A large proportion of those arrested by the Taskforce for drug offences are under the age of 18 and more than half are under 24 years of age.
In January, a 14-year-old boy was arrested at Brighton station with 12 rocks of crack cocaine.
Efforts are made to safeguard any vulnerable or exploited person arrested as part of County Lines, referring them to services built to encourage and support the person away from dangerous criminal activity.
Thirteen people have been referred to the National Referral Mechanism for safeguarding since the Taskforce began.
The 27-year-old from Wigan, who was arrested at Liverpool Lime Street, was arrested on suspicion of carrying a Class B drug with intent to supply. He has been released under investigation while officers carry out further enquiries.
The baby has since been taken into the care of the social services.
Taskforce lead, Detective Superintendent Gareth Williams said: “Our Taskforce is in a unique position, we operate nationally and target County Lines activity across the railway network.

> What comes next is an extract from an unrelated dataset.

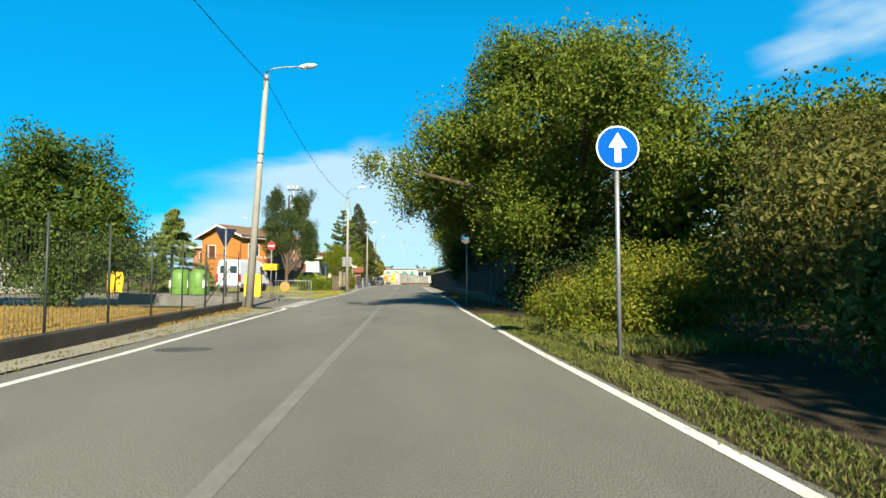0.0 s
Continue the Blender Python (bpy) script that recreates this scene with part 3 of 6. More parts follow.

“Our experience has proven that gangs who use the railway network rely on younger people to move drugs. These individuals are victims, forced through exploitation or intimidation into desperate situations, and it’s always our priority to make support available that can get them out of harm and away from crime.
“Since December, we’ve been carrying out operations on a daily basis, always based on developing intelligence that shows where gangs are operating. We get part of our information through working in partnership with other law enforcement agencies, but also importantly through the support of the rail industry who train their staff to spot signs of exploitation.
“Key indicators include a young child travelling long distances, alone with a large amount of cash, or avoiding any sort of authority at stations. These indicators are small but invaluable and help inform where we target next. This is an evolving understanding of County Lines offending and we are prepared to tackle it, wherever the intelligence leads us.”